With about 4500 km separating Rosetta from comet 67P/C-G, the spacecraft will conduct the last of four FAT – ‘Far Approach Trajectory’ – orbit correction manoeuvres later today.

The manoeuvre aims to further reduce Rosetta’s speed with respect to the comet by about 4.82 m/s, such that Rosetta ends the day with a relative speed of 3.5m/s at a distance of 3500 km.

The four FAT burns have been carried out weekly this month, and all have proceeded nominally; the ‘Close Approach Trajectory’ (CAT; pre-insertion and insertion) burns will follow on 3 and 6 August, which will provide further changes in velocity of about 3 and 1 m/s, respectively.

Rosetta and comet 67P/C-G to scale, assuming Rosetta is orbiting at a distance of 10 km, and the comet is about 4 km wide. Credits: ESA.

Rosetta and comet 67P/C-G to scale, assuming Rosetta is orbiting at a distance of 10 km, and the comet is about 4 km wide. Credits: ESA.

“Today’s burn starts at 10:38 UTC [12:38 CEST] on board, and is planned to last 16 minutes and 35 seconds,” says Sylvain Lodiot, Rosetta Spacecraft Operations Manager. “All systems on the spacecraft are performing well and the entire team is counting down now the kilometres separating Rosetta from its destination.”

The one-way light time today is 22 mins:26 secs.

Brightest beacons

In the week to 20 July, telecommunications with Rosetta was provided by ESA’s 35m deep-space station at New Norcia, Australia, and NASA’s DSN (Deep Space Network) stations at the Goldstone complex in California.

ESA’s Cebreros, Spain, and Malargüe, Argentina, tracking stations are also being used for the highly sophisticated and very accurate ‘delta-DOR’ (delta differential one-way ranging) navigation technique.

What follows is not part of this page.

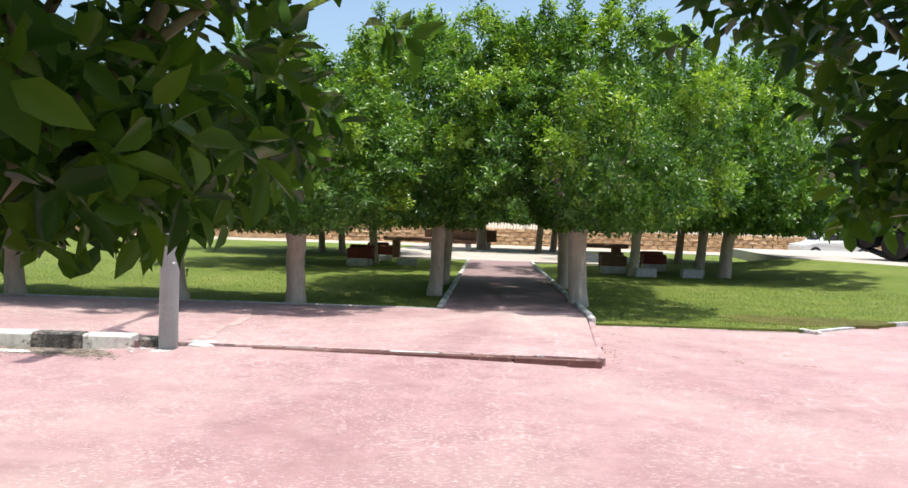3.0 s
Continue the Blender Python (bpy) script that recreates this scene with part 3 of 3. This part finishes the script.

Delta-DOR involves using signals from a quasar located in another galaxy to refine and correct location information derived from Rosetta’s radio signals (see ‘Brightest Beacons’).

Are we there yet?

On 6 August, Rosetta will arrive at the comet at a stand-off distance of 100 km and a relative speed of just 1 m/second.

Arrival will mark the start of an intensive period of scientific data gathering to further characterise the comet and determine candidate landing sites for the Philae lander{LINK}.

In the following weeks, Rosetta will lower its orbit, aiming to get as low as just 10 km; many unknowns remain about 67P/C-G, including its mass, gravitational field and outgassing activity, all of which must be determined and understood before Rosetta can move in that close.

Mass is possibly the most uncertain of all the cometary parameters (because the density is extremely uncertain) yet is the single most important parameter to be estimated from the standpoint of early navigation activities at the comet.

The latest science data – including recent images indicating the comet is a complex ‘contact binary‘ – is enabling the mission team to refine models of the comet. Based on the best estimates of the comet size and shape available before the recent images, the mass is estimated at 3.14×10^12 kg. This will surely change as we learn more about this enigmatic object.

The next OSIRIS images are expected tomorrow.

On 23 July, the comet and Rosetta will be some 403.5 million km from Earth.